Por Ana Luiza Fortes
Artista escénica. Doctorante en Artes. Universidad de Castilla La Mancha.
28 de octubre de 2018
Fin de la tarde. Manejo en silencio, una urgencia rara me acomete. El deseo de llegar a casa. Por una razón cualquiera, eso me parecía importante, decisivo. Atravesando la puerta, miro la pantalla de mi celular. Los primeros que veo son mensajes de amigos extranjeros, que me escriben como quien lamenta la muerte de un ser querido. “Lo siento, querida Ana. Estamos contigo”. En las redes sociales, gritos virtuales de indignación, ante la tragedia anunciada / confirmada. Me siento anestesiada y al mismo tiempo profundamente herida.
Por momentos, en su exceso, nada me afecta. Por momentos, en su exceso, todo me afecta.
Elijo no llorar. Quizás lo mejor, lo más sano, habría sido simplemente dejar salir el dolor. Pero tuve miedo de no poder parar (y que el llanto se transformara en parálisis). En la casa de mis padres estábamos silenciosos. Los fuegos artificiales de la vecina no duraron mucho. Tal vez cinco minutos. Después un silencio estruendoso.
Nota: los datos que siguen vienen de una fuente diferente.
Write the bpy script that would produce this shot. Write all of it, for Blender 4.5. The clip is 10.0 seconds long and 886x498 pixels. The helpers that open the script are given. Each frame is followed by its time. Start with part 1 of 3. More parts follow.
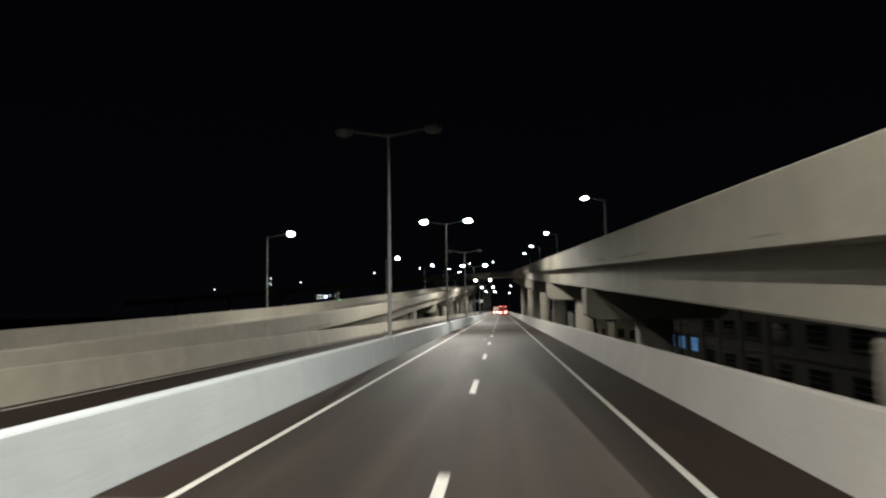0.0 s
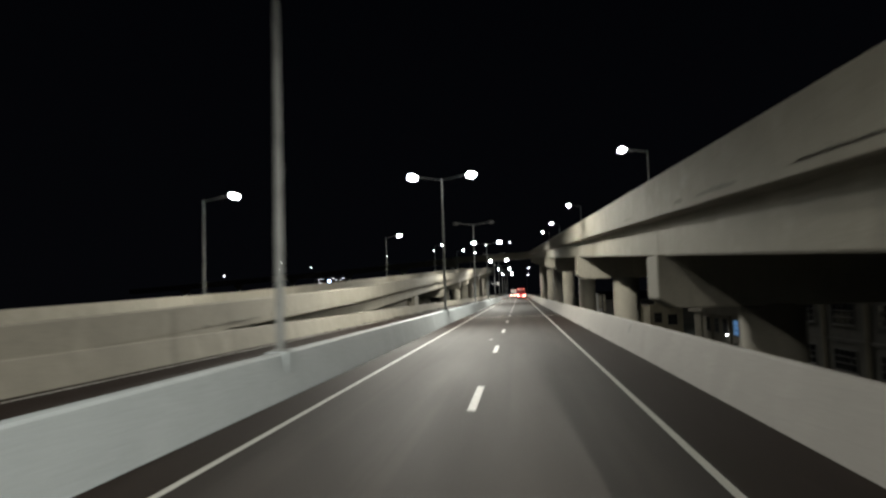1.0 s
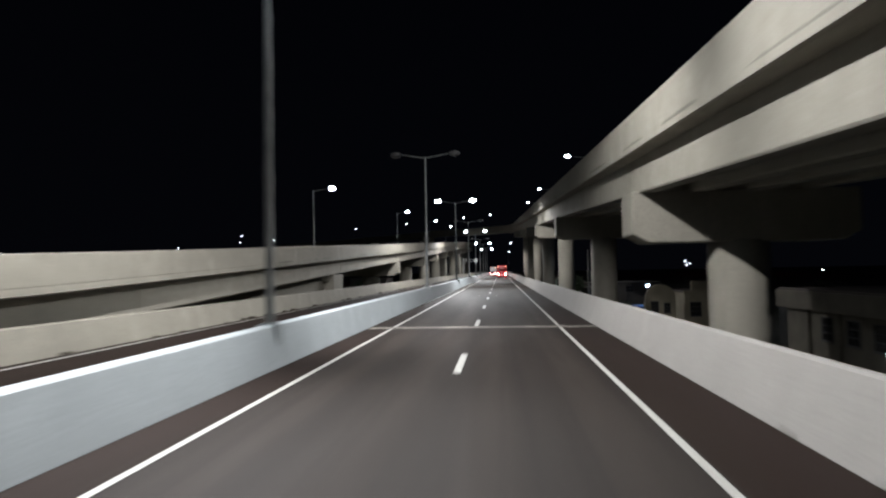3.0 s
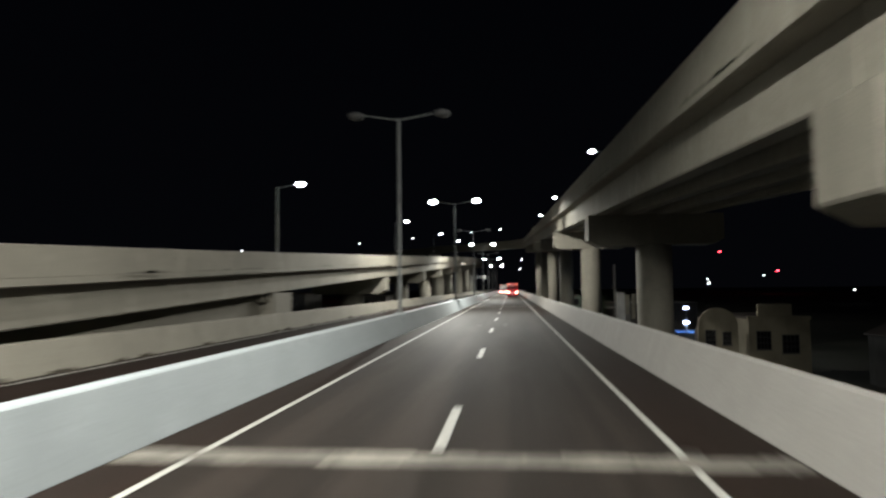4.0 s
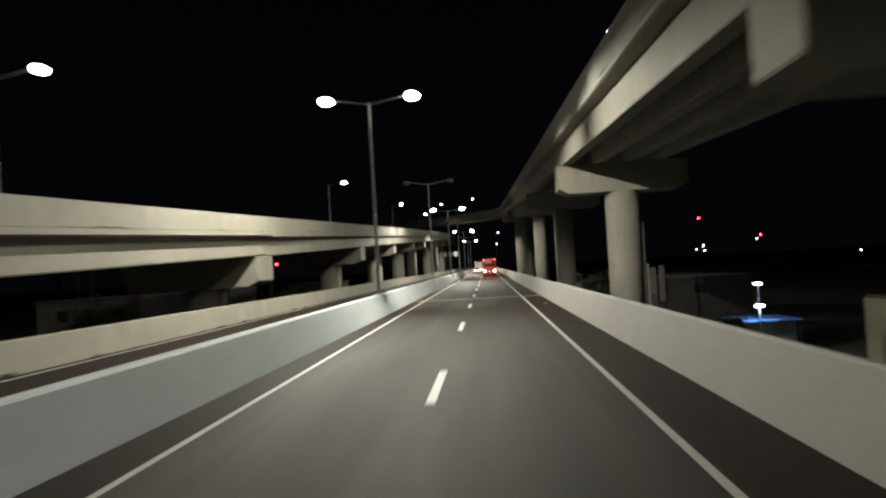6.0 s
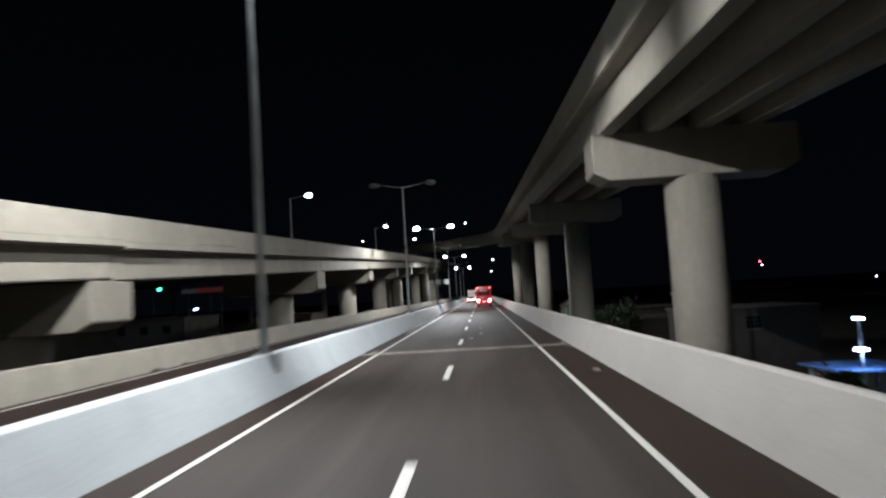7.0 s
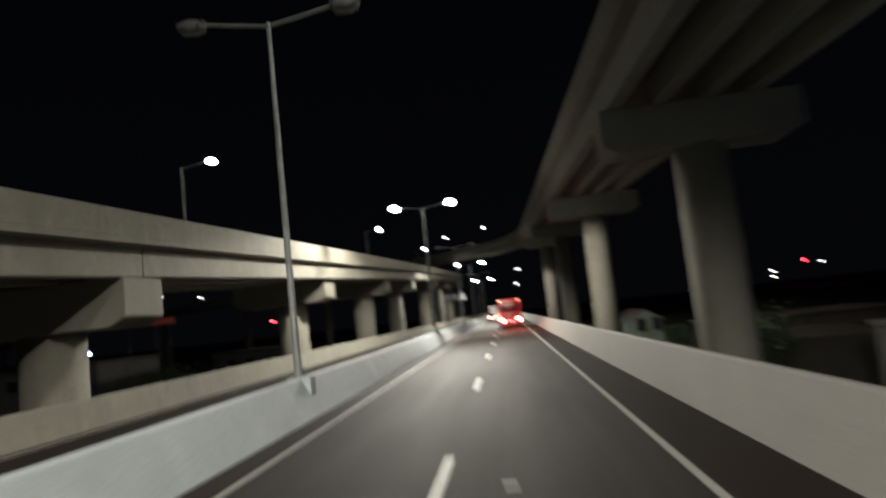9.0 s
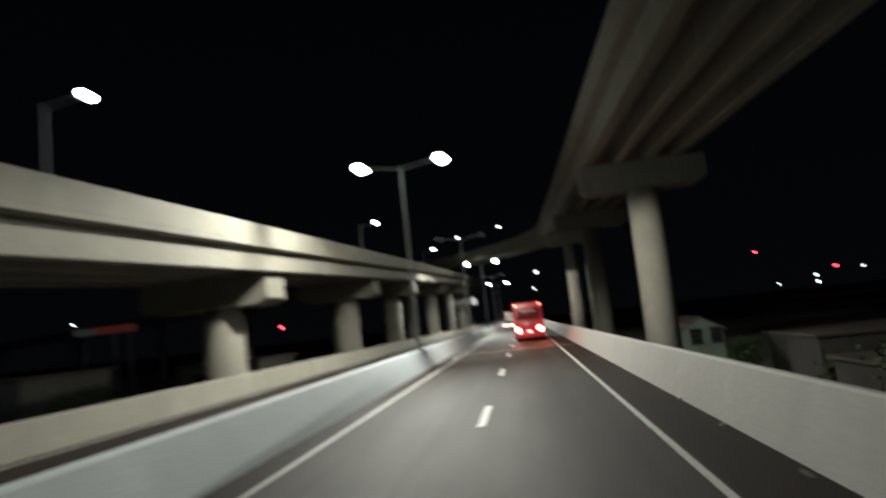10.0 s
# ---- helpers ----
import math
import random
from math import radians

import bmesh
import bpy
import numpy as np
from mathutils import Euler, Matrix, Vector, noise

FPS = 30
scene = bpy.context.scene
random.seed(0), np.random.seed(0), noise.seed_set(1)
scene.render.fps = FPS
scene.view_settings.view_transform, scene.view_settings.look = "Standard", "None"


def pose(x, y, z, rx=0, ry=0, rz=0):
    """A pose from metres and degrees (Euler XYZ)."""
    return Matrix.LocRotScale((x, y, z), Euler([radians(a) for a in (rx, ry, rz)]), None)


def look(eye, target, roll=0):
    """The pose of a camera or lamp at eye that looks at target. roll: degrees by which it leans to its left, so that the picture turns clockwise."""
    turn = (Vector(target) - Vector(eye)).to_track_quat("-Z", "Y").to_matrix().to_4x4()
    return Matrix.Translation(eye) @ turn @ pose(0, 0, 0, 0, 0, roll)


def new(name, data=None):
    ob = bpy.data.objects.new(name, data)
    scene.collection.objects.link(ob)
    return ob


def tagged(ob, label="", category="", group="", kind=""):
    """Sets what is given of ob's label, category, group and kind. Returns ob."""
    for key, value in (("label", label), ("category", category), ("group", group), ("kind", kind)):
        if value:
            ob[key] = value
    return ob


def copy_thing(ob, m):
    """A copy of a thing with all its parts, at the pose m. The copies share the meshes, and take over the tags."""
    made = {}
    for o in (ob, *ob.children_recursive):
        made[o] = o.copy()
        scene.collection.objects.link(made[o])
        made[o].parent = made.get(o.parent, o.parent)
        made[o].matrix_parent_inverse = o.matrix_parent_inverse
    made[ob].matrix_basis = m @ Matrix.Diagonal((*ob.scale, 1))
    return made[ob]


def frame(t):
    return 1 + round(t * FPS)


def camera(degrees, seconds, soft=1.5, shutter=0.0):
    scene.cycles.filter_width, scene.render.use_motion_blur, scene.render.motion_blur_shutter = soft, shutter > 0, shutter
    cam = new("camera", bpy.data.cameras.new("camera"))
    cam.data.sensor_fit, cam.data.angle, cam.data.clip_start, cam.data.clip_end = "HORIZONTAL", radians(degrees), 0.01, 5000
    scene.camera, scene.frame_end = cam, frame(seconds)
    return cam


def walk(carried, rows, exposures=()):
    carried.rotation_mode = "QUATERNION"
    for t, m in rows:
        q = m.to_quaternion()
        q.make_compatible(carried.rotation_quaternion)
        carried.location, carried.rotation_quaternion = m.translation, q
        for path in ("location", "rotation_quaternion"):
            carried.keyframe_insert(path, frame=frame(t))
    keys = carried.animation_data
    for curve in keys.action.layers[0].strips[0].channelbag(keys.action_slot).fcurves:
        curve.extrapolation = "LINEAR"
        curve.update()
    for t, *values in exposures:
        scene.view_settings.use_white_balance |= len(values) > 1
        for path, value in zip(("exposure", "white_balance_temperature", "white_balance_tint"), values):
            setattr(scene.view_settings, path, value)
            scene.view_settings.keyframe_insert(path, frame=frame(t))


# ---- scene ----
cam = camera(68.57, 10.0, 2.2, 0.95)
PATH = [
    (0.0, (0.847, 0.000, 2.300), (-0.022, 9.918, 3.232), -0.92),
    (0.5, (0.998, 8.710, 2.300), (-0.140, 18.597, 3.274), -0.58),
    (1.0, (1.023, 17.420, 2.300), (-0.119, 27.331, 2.990), -1.75),
    (1.5, (1.040, 26.130, 2.300), (0.034, 36.066, 2.805), -0.79),
    (2.0, (1.050, 34.840, 2.300), (0.226, 44.792, 2.837), -1.92),
    (2.5, (1.007, 43.550, 2.300), (0.157, 53.508, 2.630), -1.30),
    (3.8, (1.031, 66.196, 2.300), (0.109, 76.145, 2.718), -0.58),
    (4.0, (1.049, 69.680, 2.300), (0.025, 79.609, 2.905), -0.60),
    (4.5, (1.108, 78.390, 2.300), (0.308, 88.350, 2.699), -1.37),
    (5.0, (1.070, 87.100, 2.300), (0.054, 97.046, 2.068), -1.12),
    (5.5, (1.061, 95.810, 2.300), (0.198, 105.770, 2.512), -2.96),
    (7.0, (1.118, 121.940, 2.300), (0.580, 131.900, 3.012), -3.47),
    (7.5, (1.098, 130.650, 2.300), (0.512, 140.591, 3.216), -4.86),
    (8.0, (1.127, 139.360, 2.300), (0.465, 149.284, 3.341), -5.13),
    (8.5, (1.121, 148.070, 2.300), (0.110, 157.857, 4.084), -4.65),
    (9.0, (1.190, 156.780, 2.300), (0.338, 166.692, 3.309), -6.34),
    (9.5, (1.180, 165.490, 2.300), (0.120, 175.327, 3.752), -6.73),
    (10.0, (1.208, 174.200, 2.300), (0.100, 184.073, 3.440), -6.11),
]
EXPOSURE = [
    (0.0, 0.45, 6600, 10), (0.5, 0.45, 6600, 9), (1.0, 0.57, 6600, 8), (2.0, 0.48, 6500, 7), (2.5, 0.40, 5950, 17), (3.8, 0.40, 6250, 8), (4.5, 0.72, 6800, 9),
    (5.0, 0.75, 7100, 6), (5.5, 0.60, 7200, 4), (7.0, 0.42, 5900, 13), (7.5, 0.39, 5900, 15), (8.0, 0.52, 6150, 10), (9.0, 0.72, 6700, 8), (10.0, 0.54, 6400, 4),
]
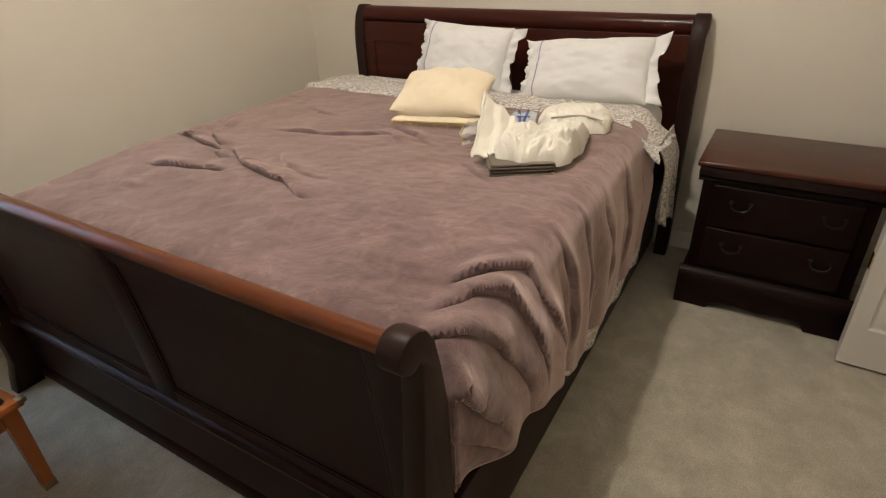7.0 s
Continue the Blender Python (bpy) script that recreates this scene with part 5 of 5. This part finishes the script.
def bill_edge(u, v):
    p = Vector(bill_at(u, 1.0))
    return p + (km.to_3x3() @ Vector((0.001, 0, -0.003 - 0.016 * v)))


thick(part("bill_underside_band", sheet(lambda u, v: bill_edge(0.08 + 0.84 * u, v), 40, 3), NAVY, cap, "dark navy band on the bill's edge"), 0.003, 0)
part("bill_piping", sweep([bill_edge(0.08 + 0.84 * k / 40, -0.1) for k in range(41)], (0.0014, 0.0014), 6), LINEN, cap, "thin white piping")


def stitched(points, w=0.0028, mat=None, name="embroidery"):
    bm = bmesh.new()
    pts = []
    for t, v in points:
        p = Vector(crown_at(t, v))
        pts.append(p + (p - km @ Vector((0, 0, 0.02))).normalized() * 0.0025)
    sweep(spline(pts, 26), (w, w * 0.7), 6, bm)
    part(name, bm, mat or NAVY, cap)


for k in range(7):
    t = -0.10 + 0.032 * k
    stitched([(t, 0.20), (t + 0.010, 0.34), (t + 0.016, 0.22), (t + 0.024, 0.32), (t + 0.030, 0.20)])
stitched([(-0.12, 0.14), (-0.02, 0.13), (0.06, 0.13), (0.14, 0.15)], 0.004)
stitched([(0.125, 0.36), (0.14, 0.46), (0.150, 0.38), (0.160, 0.48)], 0.003)
stitched([(0.165, 0.30), (0.175, 0.42), (0.185, 0.32)], 0.005, plain("yellow_thread", (0.62, 0.40, 0.03), 0.7))
tx = (Vector(bill_edge(0.62, 0)) - Vector(bill_edge(0.30, 0))).normalized()
lettering("Branson, MO", 0.0125, basis(Vector(bill_edge(0.31, 0.75)) + km.to_3x3() @ Vector((0.003, 0, 0)), tx, (0, 0, 1)), LINEN, cap, "lettering", "small white lettering")

# ---- lint on the carpet ----
bm = bmesh.new()
for x, y in ((0.42, 6.78), (0.90, 7.02), (0.66, 7.30), (0.60, 6.55), (0.86, 6.78), (0.55, 7.12), (0.93, 6.62)):
    box((x, y, 0.0), (x + 0.008, y + 0.005, 0.003), 0.001, 1, bm, None)
solo("carpet_lint", bm, BLACK, "dark specks of lint on the carpet", "lint", "stuff")
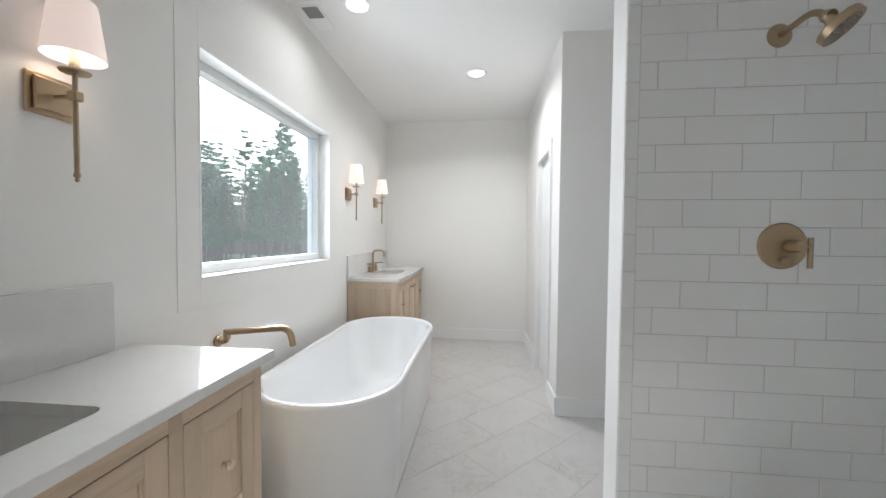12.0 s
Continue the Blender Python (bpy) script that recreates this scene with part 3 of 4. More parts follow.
# ---- bathroom things ----
def cup_knob(parent, at, material="pale_brass"):
    part("knob", lathe([(0, 0.030), (0.010, 0.029), (0.0155, 0.022), (0.0145, 0.016), (0.007, 0.010), (0.006, 0.004), (0.011, 0.003), (0.011, 0), (0, 0)], 24, "x", at), material, parent, "round satin brass knob")


def panel_front(parent, name, x, y0, y1, z0, z1, rail, knob):
    """A framed front with a sunk field, facing +x. The inset joint round it shows dark."""
    g = 0.0025
    y0, y1, z0, z1 = y0 + g, y1 - g, z0 + g, z1 - g
    d = part(name, box(x - 0.019, x - 0.010, y0 + rail * 0.9, y1 - rail * 0.9, z0 + rail * 0.9, z1 - rail * 0.9), "vanity_oak_z", parent)
    for a, b in ((y0, y0 + rail), (y1 - rail, y1)):
        part("stile", box(x - 0.020, x, a, b, z0, z1, 0.0015), "vanity_oak_z", d)
    for a, b in ((z0, z0 + rail), (z1 - rail, z1)):
        part("rail", box(x - 0.020, x - 0.0004, y0 + rail, y1 - rail, a, b, 0.0015), "vanity_oak_y", d)
    # small moulding round the field
    bm = bmesh.new()
    w = 0.007
    a0, a1, c0, c1 = y0 + rail, y1 - rail, z0 + rail, z1 - rail
    for q in ((a0, a0 + w, c0, c1), (a1 - w, a1, c0, c1), (a0 + w, a1 - w, c0, c0 + w), (a0 + w, a1 - w, c1 - w, c1)):
        add_box(bm, x - 0.012, x - 0.005, *q, 0.002)
    part("moulding", bm, "vanity_oak_z", d)
    cup_knob(d, (x + 0.0, *knob))


def vanity(name_y0, y1, top, front, side_panel):
    """Oak vanity against the window wall, front towards +x."""
    y0 = name_y0
    t = thing("vanity_cabinet", (WX, y0, 0), "pale oak inset vanity cabinet with brass knobs on tapered feet", "vanity", "bathroom vanities")
    d, w, h = front - WX, y1 - y0, top - 0.03
    c = w / 2
    lo = 0.10
    part("back_panel", box(0.004, 0.016, 0.02, w - 0.02, lo, h - 0.02), "vanity_oak_z", t)
    part("bottom", box(0.016, d - 0.03, 0.02, w - 0.02, lo - 0.02, lo), "vanity_oak_y", t)
    # solid near-black block: the shade inside the cabinet put into its colour
    part("interior", box(0.02, d - 0.021, 0.02, w - 0.02, lo, h - 0.20), "dark_slot", t)
    for a, b, s in ((0.0, 0.02, -1), (w - 0.02, w, 1)):
        side = part("side", box(0.01, d - 0.02, min(a + (0.006 if s < 0 else 0), a + 0.006 if s < 0 else a), (b if s < 0 else b - 0.006), lo - 0.03, h), "vanity_oak_z", t)
        oy0, oy1 = (a, a + 0.006) if s < 0 else (b - 0.006, b)
        for q in ((0.004, 0.064, lo - 0.04, h), (d - 0.064, d - 0.02, lo - 0.04, h)):
            part("side_stile", box(q[0], q[1], oy0, oy1, q[2], q[3], 0.001), "vanity_oak_z", side)
        for q in ((lo - 0.04, lo + 0.05), (h - 0.07, h)):
            part("side_rail", box(0.064, d - 0.064, oy0, oy1, *q, 0.001), "vanity_oak_y", side)
    # face frame
    e = 0.042
    dr = 0.285
    cuts = [e, e + dr, e + dr + e, w - e - dr - e, w - e - dr, w - e]
    for a, b in ((0, cuts[0]), (cuts[1], cuts[2]), (cuts[3], cuts[4]), (cuts[5], w)):
        z_low = 0.10 if 0 < a < w - 0.1 else 0.062
        part("frame_stile", box(d - 0.020, d, a, b, z_low, h, 0.001), "vanity_oak_z", t)
    part("frame_top", box(d - 0.0196, d - 0.0006, e, w - e, h - 0.050, h, 0.001), "vanity_oak_y", t)
    part("frame_bottom", box(d - 0.0196, d - 0.0006, e, w - e, 0.062, 0.100, 0.001), "vanity_oak_y", t)
    ztop, zlow, zmid = h - 0.050, 0.100, 0.445
    for a, b in ((cuts[0], cuts[1]), (cuts[4], cuts[5])):
        part("frame_rail", box(d - 0.0196, d - 0.0006, a, b, zmid - 0.012, zmid + 0.012, 0.001), "vanity_oak_y", t)
        panel_front(t, "drawer", d, a, b, zmid + 0.012, ztop, 0.058, ((a + b) / 2, (zmid + ztop) / 2 + 0.01))
        panel_front(t, "drawer", d, a, b, zlow, zmid - 0.012, 0.058, ((a + b) / 2, (zmid + zlow) / 2))
    panel_front(t, "door", d, cuts[2], c, zlow, ztop, 0.062, (c - 0.034, ztop - 0.075))
    panel_front(t, "door", d, c, cuts[3], zlow, ztop, 0.062, (c + 0.034, ztop - 0.075))
    for fx in (0.01, d - 0.062):
        for fy in (0.0, w - 0.062):
            bm = box(fx, fx + 0.06, fy + 0.001, fy + 0.061, 0.0, 0.0615)
            for v in bm.verts:
                if v.co.z < 0.01:
                    v.co.x = fx + 0.032 + (v.co.x - fx - 0.03) * 0.66
                    v.co.y = fy + 0.031 + (v.co.y - fy - 0.031) * 0.66
            part("foot", bm, "vanity_oak_z", t)
    return t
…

Muchos pensamientos a la vez. La semana había sido exhausta. Intentos frustrados de diálogo con una de las pocas personas de mi familia que votó a Bolsonaro. Una tía querida. Cuando leía en Internet sobre “la-tía-querida-que-se-reveló-fascista” no creía que eso iba a suceder conmigo. No escapé al cliché. De repente, era mi tía querida quien relativizaba el discurso de odio (“Mirá, él habló de fusilar solamente a los bandidos”). No podía creer, no quería creer. Una mezcla de culpa, impotencia, negación. Por qué no hablé antes con ella, con más calma, antes.
Ahora todo me parece inútil.
29 de octubre de 2018
Me despierto físicamente destruida. El dolor de cabeza acompaña mi intento de tomar el desayuno, de seguir la vida. Es preciso continuar. De a poco, me convenzo que es justamente en el ahora, en el intenso ahora, que reside la posibilidad de (re)acción. De las pocas cosas que me alientan es pensar que, entre muchas personas con visiones políticas muy diferentes, surgió un común. Un común de respeto a la dignidad humana, a las diferencias, al estado democrático, al amor. Y que en ese común está la semilla de la resistencia.
Me siento privilegiada por ser capaz de ver esa posibilidad.
Mientras tanto, en Pernambuco, una escuela y un puesto de salud en una aldea fueron incendiados. Y en una aldea cercana a mi ciudad, los indígenas comenzaron una vigilia permanente. Ningún adulto duerme durante la noche.
Al menos tengo el privilegio de dormir. Pero haré todo para mantenerme despierta. Desde los espacios que me incumben. Entre ellos este, el de las palabras. Yo creo demasiado en la fuerza de las palabras. Y hay palabras de todo tipo. Otro privilegio mío es el de haber crecido rodeada de aquellas que abren mundos y no de las que los cierran. Y es en la construcción de esas palabras que empiezo mi lucha.